Monday, December 22, 2014

The True Light

Last Monday I took Jake to his monthly dietitian and Occupational Therapist appointment, and left there feeling very defeated and worried about my boy.  Jake had not gained any weight once again, and for the first time he was starting to trend downwards on his growth chart, falling somewhere about the 3rd percentile for his height/weight combined.  That's a low percentile for a child to be at, and we immediately increased the amount of liquid feeds Jake is receiving through his NG, and I doubled my efforts to get him to eat high protein/fatty foods.  Today Jake was weighed again...and...he gained half a pound in 1 week! The extra calories are paying off, even though we have been struggling with increased vomiting from the extra fluid amounts.  Please be in prayer for weight gain and tolerance of the additional liquids.  Jake has been consistently drinking orally, but typically no more than an ounce a day and his preferred fluid is water, which of course has no calories.  Here is is today waiting patiently for the weigh in...

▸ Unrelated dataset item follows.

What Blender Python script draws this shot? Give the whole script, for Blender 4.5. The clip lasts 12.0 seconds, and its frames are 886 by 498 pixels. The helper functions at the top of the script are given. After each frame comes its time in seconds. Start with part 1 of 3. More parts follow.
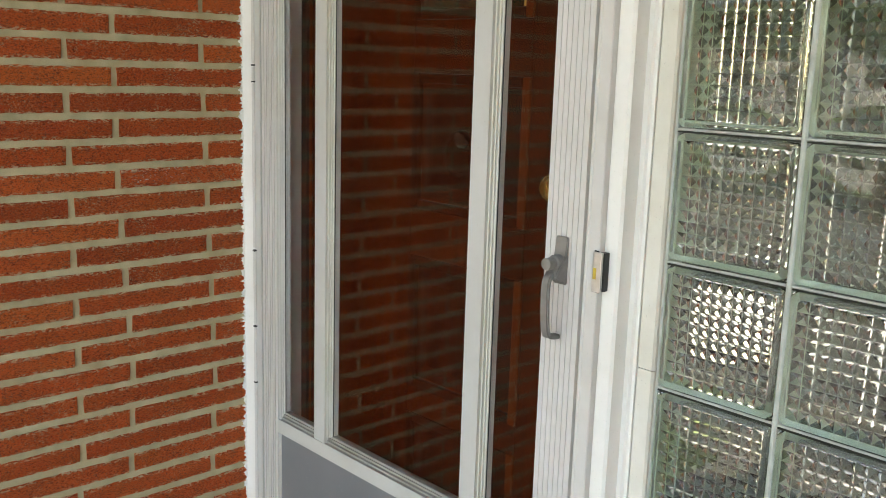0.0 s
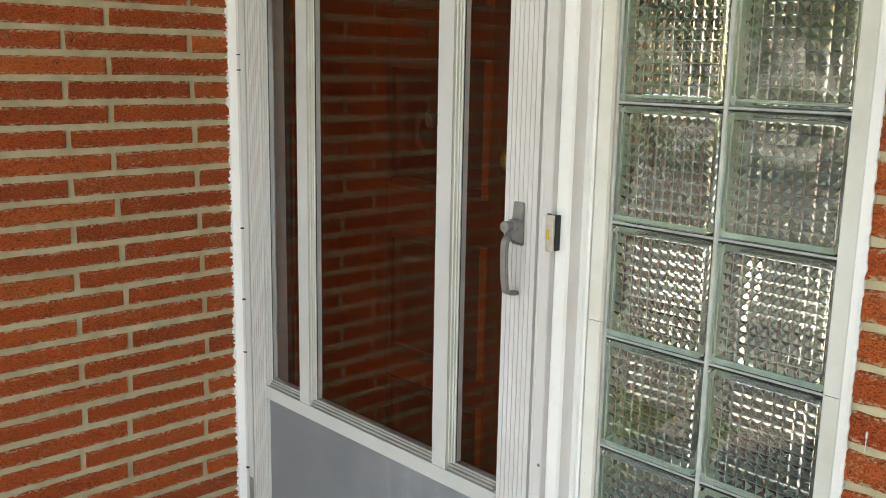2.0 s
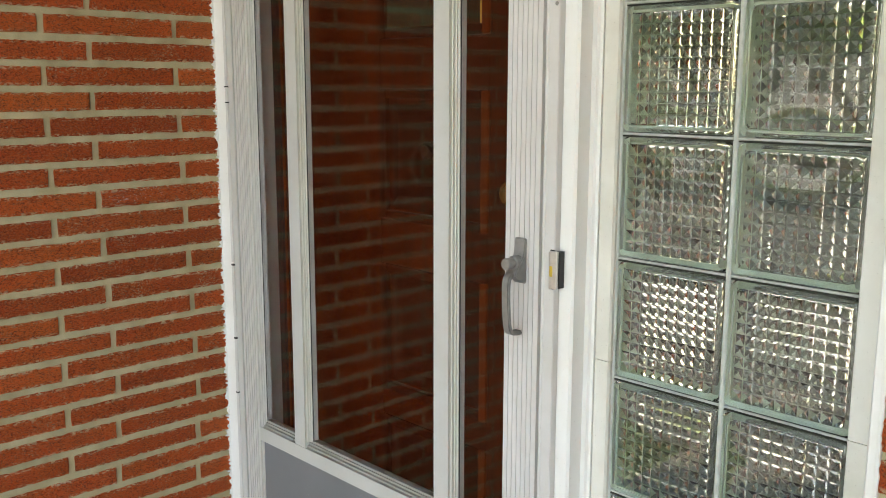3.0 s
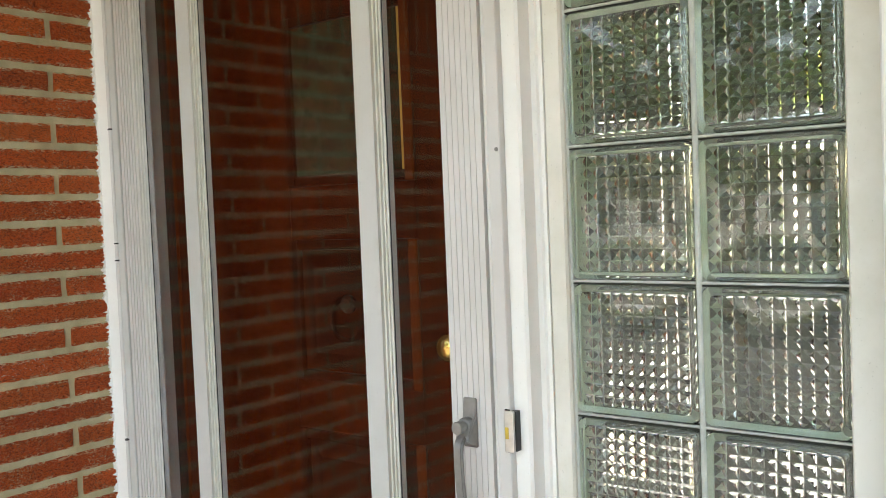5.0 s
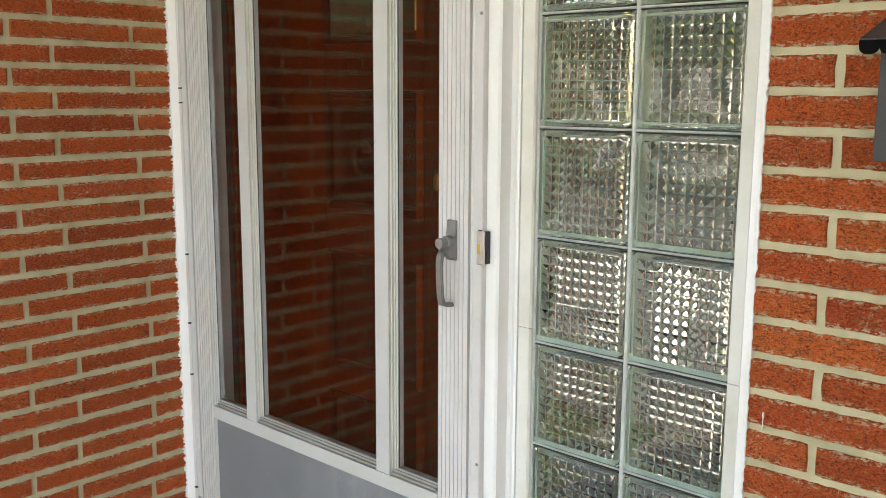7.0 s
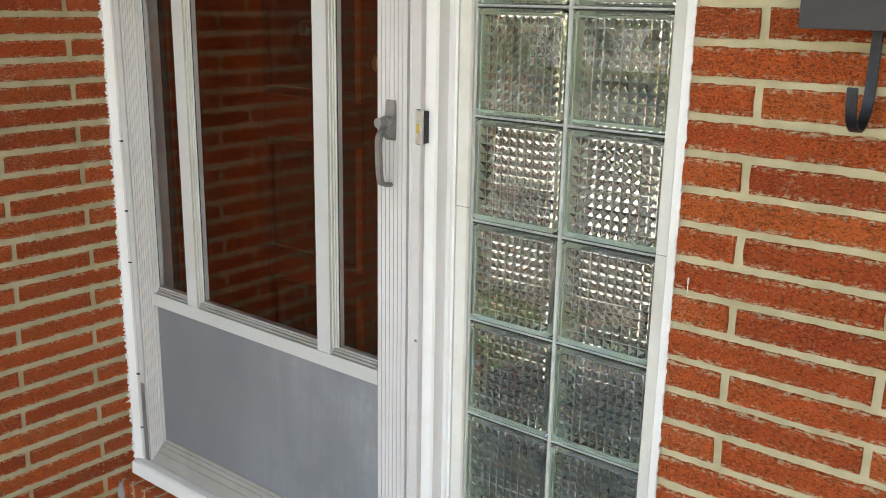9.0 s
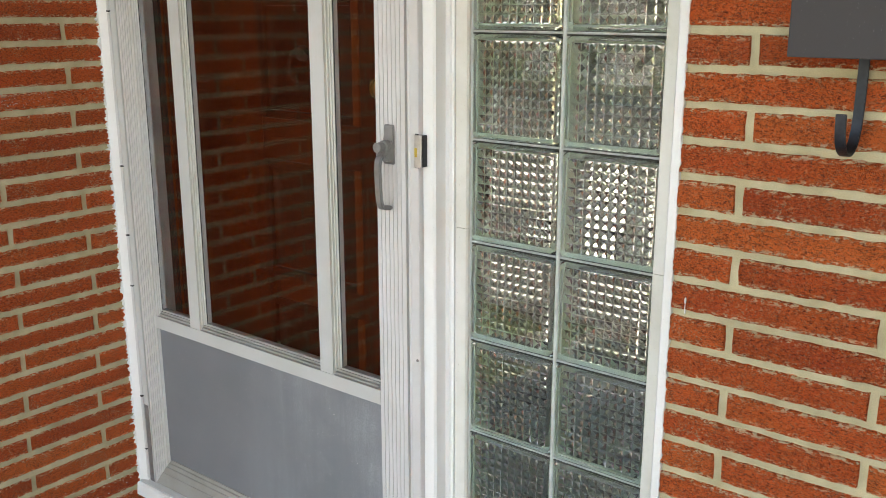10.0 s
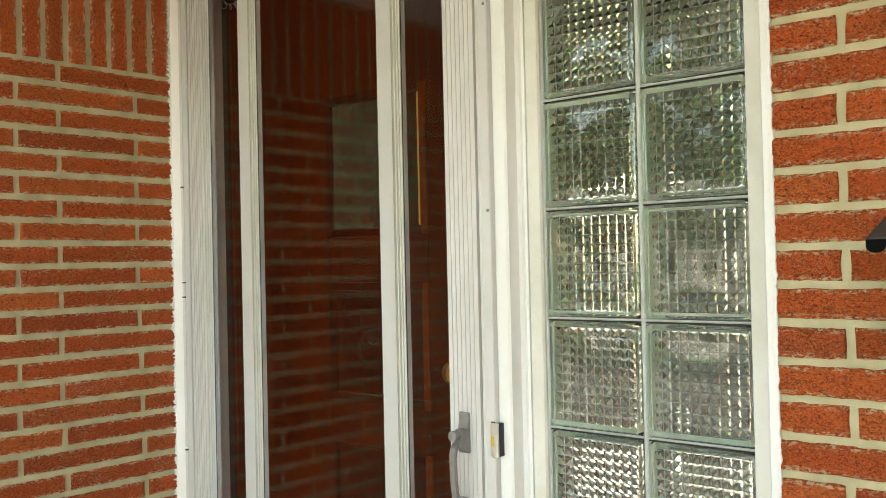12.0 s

I took this picture a couple of weeks ago at the cardiologist's office, but I wanted to share it - the sweetness is amazing.  I don't know if you can see it in the picture but Jake is watching the snowfall.



Monthly RSV shots (Synagis) have resumed for the winter season, and although Jake hates the needles I feel some small measure of relief at another layer of protection for my honey.  Jake is still struggling with his asthma, although he has accepted his puffer more now that the frequency has been reduced to 3 times a day.  He calls the puffer his "pah"..."Want pah", he says when he sees it coming.  Along with the cold weather, my germ and sickness anxiety has also returned.  Jake rarely leaves the house now unless he is going to the hospital or to his Nanna's house, and when we do venture out our corner of the world is covered with hand sanitizer and lysol wipes.  Sometimes I wonder if the people watching me sanitize a shopping cart before placing my baby in it think I am nuts :)  Once Jake has had his G Tube surgery and recovered I'll be able to relax my efforts a little, but until then we have to keep him healthy.  It's sad though, as Jake has now started to pick up his shoes and say "I come" when he sees one of us putting on our coat and boots.  Little doll.  Someday I hope to give you the freedom you want, but for right now I need to keep you in the well sanitized cocoon of our house.

Christmas is fast approaching, and we took the kids to the Santa Claus parade last weekend despite the rain as it was 13 degrees outside and he had a good waterproof suit.  Lots of cookies were eaten while waiting for Santa!


You can see in the picture above that Georgia has lost her first tooth.  Can you believe that she will be 6 years old in January? Amazing.

We've been dealing with some health issues of our beloved dog Lukey.  Lukey has been struggling for a few years now with Lupus and hypothyroidism, now in addition to that he has a growth on one paw that the vet believes may be cancer.  After much debate we opted not to go ahead with a biopsy to know for sure because Lukey doesn't heal well because of his prednisone meds, and also because of the whopping $565 price quote.  Lukey's birthday is next week, and he will be 8 years old - we're going to party like it's 1999 with the sweetest dog in the whole world.

Jake also had his 6 month pacemaker clinic checkup, and we learned that his dual chamber pacemaker is pacing the bottom chamber of his heart 100% (as it always has been because of the third degree heart block), and the top chamber is paced 27% of the time.  This means that for 73% of the time one of the chambers is doing what it's meant to do independent of any assistance.  I'm thankful for that 73%, and hope to never see the number drop lower.  

John 1:9 says of Jesus's birth that "The true light that gives light to everyone was coming into the world".  I want to be sure to recognize the True Light in my world each day, not only at Christmastime.  There have been many times I have failed to see this Light, but I hope there have been more times that I have been able to recognize and embrace God's presence in my life.  Even through my anxiety, worry and frustrations - God's True Light is shining bright and I want to always be open to seeing and experiencing that.